Courses Details

PUBHLTH413: Vaccines in Public Health

  • Undergraduate level
  • Winter term(s)
  • 3 Credit Hour(s)
  • Instructor(s): Yang, Zhenhua
  • Prerequisites: PUBHLTH370 or EPID512
  • Advisory Prerequisites: Introductory Infectious Disease Courses
  • Description: This course introduces essential vaccinology, covering pre-clinical vaccine development, clinical trials, new vaccine licensing, immunization program design and evaluation. It also introduces population transmission dynamics concepts, and the impact of pathogen and human population diversity on vaccination.
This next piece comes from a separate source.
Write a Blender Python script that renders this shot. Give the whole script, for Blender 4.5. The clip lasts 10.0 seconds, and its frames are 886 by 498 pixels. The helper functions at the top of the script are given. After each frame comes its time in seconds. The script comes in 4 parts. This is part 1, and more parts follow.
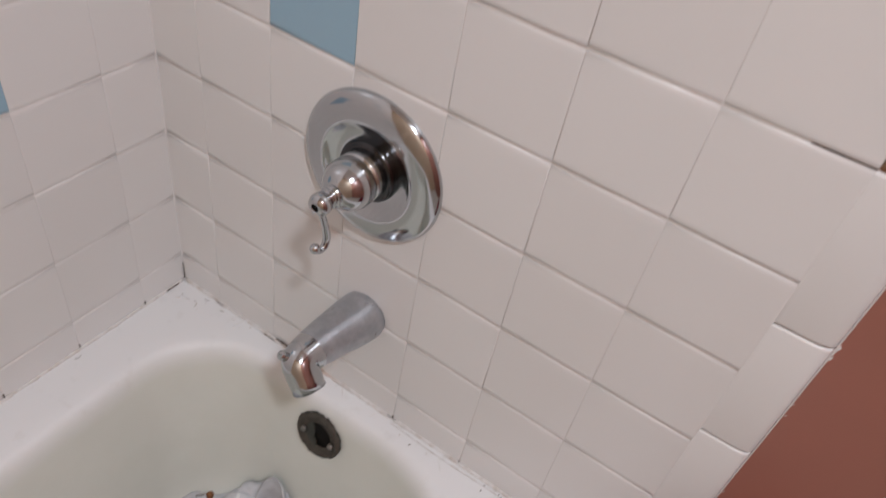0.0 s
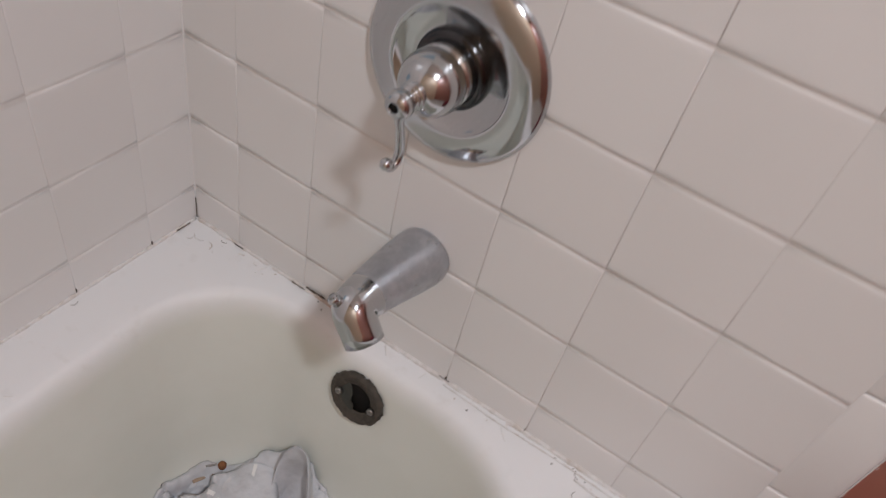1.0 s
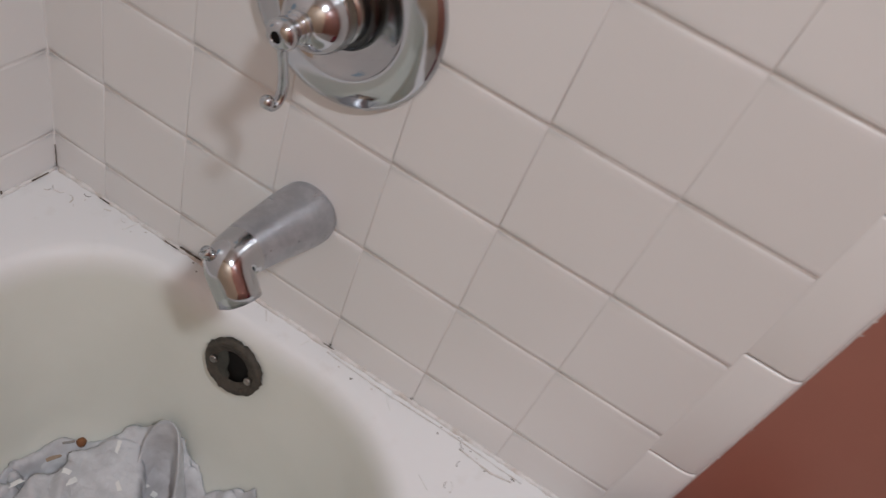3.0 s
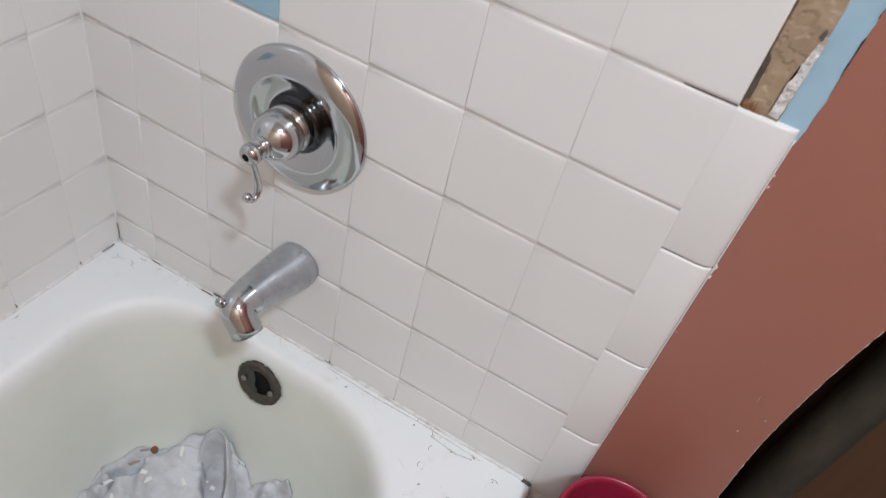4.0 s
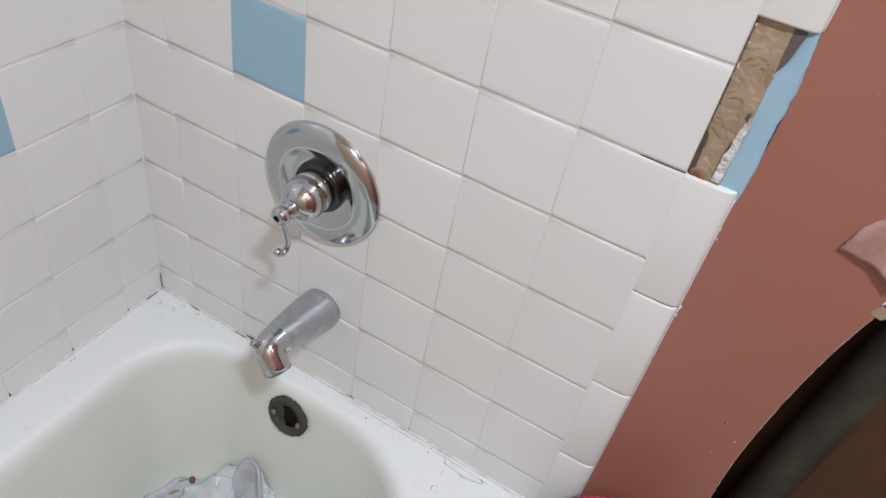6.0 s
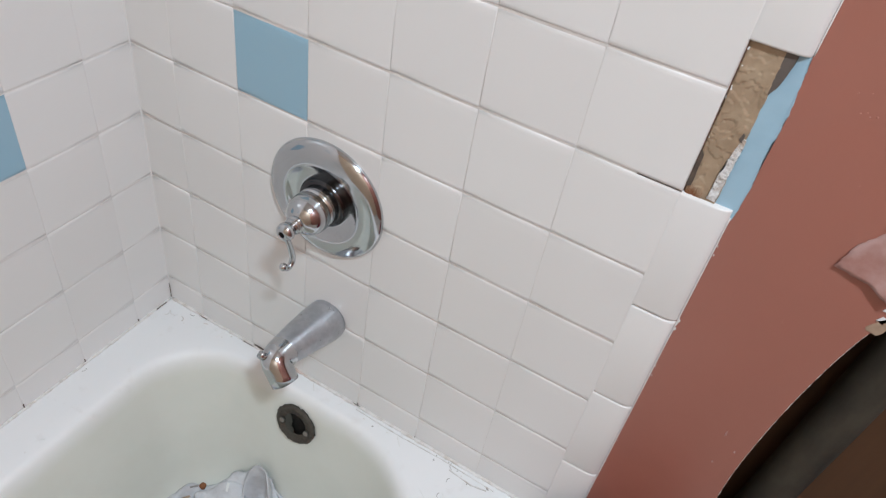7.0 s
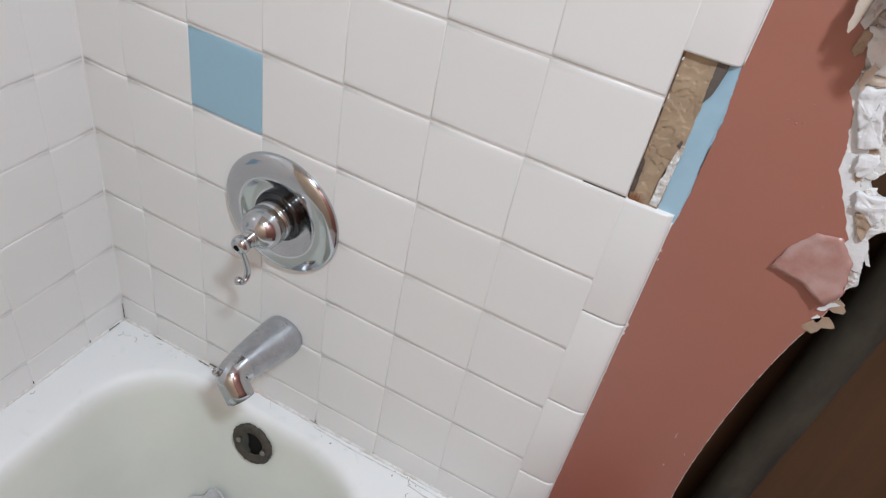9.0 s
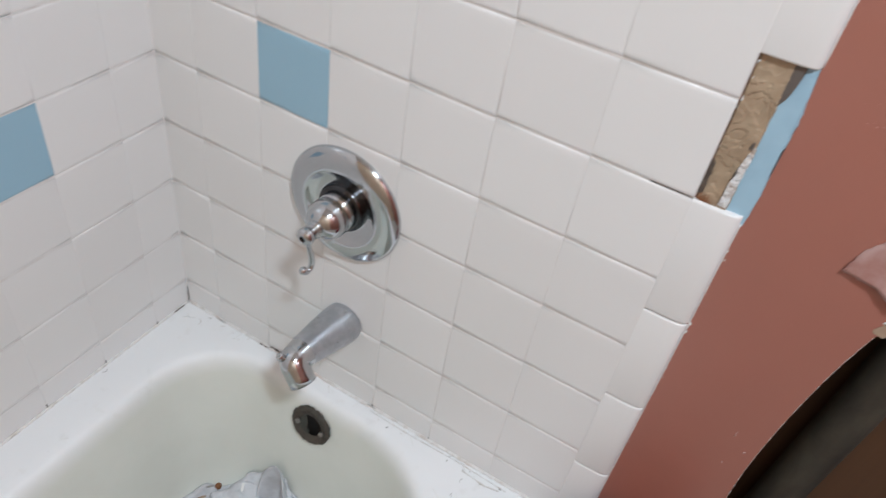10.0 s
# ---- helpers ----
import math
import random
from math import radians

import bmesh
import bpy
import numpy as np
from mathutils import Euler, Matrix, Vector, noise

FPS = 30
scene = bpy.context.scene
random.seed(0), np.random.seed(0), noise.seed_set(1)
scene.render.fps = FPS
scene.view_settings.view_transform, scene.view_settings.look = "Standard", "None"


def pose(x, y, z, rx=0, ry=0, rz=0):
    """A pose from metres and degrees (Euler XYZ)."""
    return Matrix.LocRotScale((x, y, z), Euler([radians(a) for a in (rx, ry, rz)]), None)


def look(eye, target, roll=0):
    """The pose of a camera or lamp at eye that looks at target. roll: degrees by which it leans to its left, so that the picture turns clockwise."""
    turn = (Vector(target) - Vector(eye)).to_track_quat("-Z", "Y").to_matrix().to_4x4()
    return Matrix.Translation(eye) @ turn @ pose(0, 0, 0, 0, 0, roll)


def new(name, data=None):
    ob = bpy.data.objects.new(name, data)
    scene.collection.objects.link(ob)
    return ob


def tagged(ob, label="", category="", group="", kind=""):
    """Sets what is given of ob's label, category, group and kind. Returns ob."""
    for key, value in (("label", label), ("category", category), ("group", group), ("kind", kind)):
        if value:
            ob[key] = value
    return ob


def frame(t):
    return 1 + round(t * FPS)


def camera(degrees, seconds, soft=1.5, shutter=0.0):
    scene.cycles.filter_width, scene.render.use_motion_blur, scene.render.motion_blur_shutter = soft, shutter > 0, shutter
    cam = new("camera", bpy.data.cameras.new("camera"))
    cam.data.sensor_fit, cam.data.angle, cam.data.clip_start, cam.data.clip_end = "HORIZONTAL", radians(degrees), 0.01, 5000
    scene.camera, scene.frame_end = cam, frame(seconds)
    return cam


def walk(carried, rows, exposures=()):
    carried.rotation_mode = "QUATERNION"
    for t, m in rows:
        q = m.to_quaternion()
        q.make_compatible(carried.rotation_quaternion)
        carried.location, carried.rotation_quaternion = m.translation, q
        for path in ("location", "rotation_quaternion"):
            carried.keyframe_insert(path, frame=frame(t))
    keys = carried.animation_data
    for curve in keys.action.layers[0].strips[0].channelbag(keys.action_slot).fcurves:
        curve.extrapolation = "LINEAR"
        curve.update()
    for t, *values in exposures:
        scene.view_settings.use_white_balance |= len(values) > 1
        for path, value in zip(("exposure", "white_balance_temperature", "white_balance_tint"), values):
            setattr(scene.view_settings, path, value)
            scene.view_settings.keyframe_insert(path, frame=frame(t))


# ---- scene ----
cam = camera(63.4, 10.0, soft=1.3, shutter=0.4)
PATH = [
    (0, (0.707, -0.507, 1.237), (0.058, 0.833, -0.099), 11.5),
    (0.2, (0.697, -0.481, 1.220), (0.201, 0.471, 0.172), 10.6),
    (0.5, (0.66, -0.5, 1.191), (0.051, 0.804, -0.198), 13.5),
    (0.7, (0.634, -0.484, 1.164), (0.195, 0.489, 0.109), 14.0),
    (1, (0.598, -0.489, 1.093), (0.037, 0.845, -0.288), 14.6),
    (1.2, (0.574, -0.493, 1.050), (0.179, 0.515, 0.012), 14.7),
    (1.5, (0.561, -0.52, 1.013), (0.043, 0.858, -0.341), 19.5),
    (1.7, (0.543, -0.520, 0.975), (0.203, 0.579, 0.011), 23.1),
    (2, (0.536, -0.491, 0.968), (0.186, 0.987, -0.334), 25.1),
    (2.5, (0.559, -0.48, 0.988), (0.203, 0.987, -0.324), 24.3),
    (3, (0.609, -0.475, 1.051), (0.309, 0.983, -0.285), 23.9),
    (3.2, (0.643, -0.488, 1.086), (0.333, 0.958, -0.26), 23.7),
    (4.3, (0.772, -0.568, 1.291), (0.269, 0.806, -0.073), 12.8),
    (4.5, (0.779, -0.576, 1.296), (0.265, 0.816, -0.044), 13.4),
    (5, (0.786, -0.601, 1.316), (0.187, 0.773, -0.008), 12.2),
    (5.2, (0.782, -0.595, 1.327), (0.330, 0.423, 0.322), 12.1),
    (5.5, (0.792, -0.616, 1.334), (0.142, 0.782, 0.059), 10.7),
    (5.7, (0.791, -0.604, 1.360), (0.312, 0.401, 0.355), 9.3),
    (6, (0.792, -0.616, 1.346), (0.223, 0.792, 0.044), 11.4),
    (6.2, (0.796, -0.606, 1.37), (0.207, 0.777, 0.05), 8.6),
    (7.3, (0.791, -0.613, 1.374), (0.205, 0.787, 0.071), 10.9),
    (7.5, (0.788, -0.616, 1.379), (0.206, 0.799, 0.092), 10.8),
    (8, (0.792, -0.621, 1.39), (0.183, 0.804, 0.125), 10.2),
    (8.5, (0.798, -0.626, 1.39), (0.227, 0.8, 0.109), 10.4),
    (9, (0.814, -0.626, 1.366), (0.288, 0.854, 0.128), 11.8),
    (9.2, (0.807, -0.601, 1.400), (0.436, 0.468, 0.415), 11.0),
    (9.5, (0.805, -0.618, 1.386), (0.295, 0.841, 0.115), 11.0),
    (9.7, (0.804, -0.607, 1.401), (0.393, 0.458, 0.427), 10.0),
    (10, (0.789, -0.633, 1.385), (0.185, 0.757, 0.08), 10.1),
]
walk(cam, [(t, look(eye, target, roll)) for t, eye, target, roll in PATH],
     [(0, -0.29, 6450, 11), (0.5, -0.34, 6450, 11), (1.0, -0.35, 6500, 11), (2.0, -0.37, 6450, 10), (3.2, -0.38, 6400, 10), (4.0, 0.05, 6000, 3), (4.3, 0.07, 5900, 1.5), (10, 0.07, 5900, 1.5)])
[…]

Recent advancements in major types of non-infectious vaccines will also be discussed.
  • Course Goals:
    1. To introduces the students to the history and evolution of vaccinology, and the principles and methods of epidemiology, statistics, microbiology, immunology, and genetics used in vaccine development and immunization program design.
    2. To introduce the students to the general procedures for new vaccine development and licensure, including the different phases of clinical trials of new vaccines.
    3. To introduces the students to the concepts of population transmission dynamics, and the impact of pathogen and human population genetic diversity on vaccine development.
    4. To expose the students to the new frontiers of vaccines - development of vaccines for major types of non-infectious diseases.
  • Competencies:

    Although there is no official competencies that have been established for the new public health undergraduate program, this course addresses, partially or substantially, a number of BS in Public Health Sciences Requirements, which include:

    • Gain an understanding of the natural history of infectious and chronic diseases, their environmental and biological origins, their distributions among populations, and strategies for their prevention and management.
    • Examine and explore multiple aspects of infectious and chronic diseases, including socio-economic, behavioral, biological, environmental, and structural factors that contribute to their origin and distribution among populations.
    • Understand the basic biology, transmission, and natural history of important human infectious and chronic diseases.
    • Examine methodologies that are used in public health to study the underlying causes and impact of various aspects of infectious and chronic diseases, including surveillance, epidemiological investigations, and mathematical modeling.
    • Explore multi-tiered public health strategies for the prevention, treatment, and potential eradication of infectious and chronic diseases.
  • Learning Objectives:
    1. To gain an understanding of how new knowledge generated from epidemiological studies from different populations, basic biomedical science research, and health policy assessment, along with the development of new technology, can jointly inform and impact the development of new vaccines for the prevention of different types of diseases, including both infectious and non-infectious diseases.
    2. to be familiar with the essential steps involved in developing a new vaccine.
    3. to understand important factors that affect the efficacy, effectiveness, and the public acceptance of vaccination.
  • This course is cross-listed with EPID 513 in the Epidemiology Department department.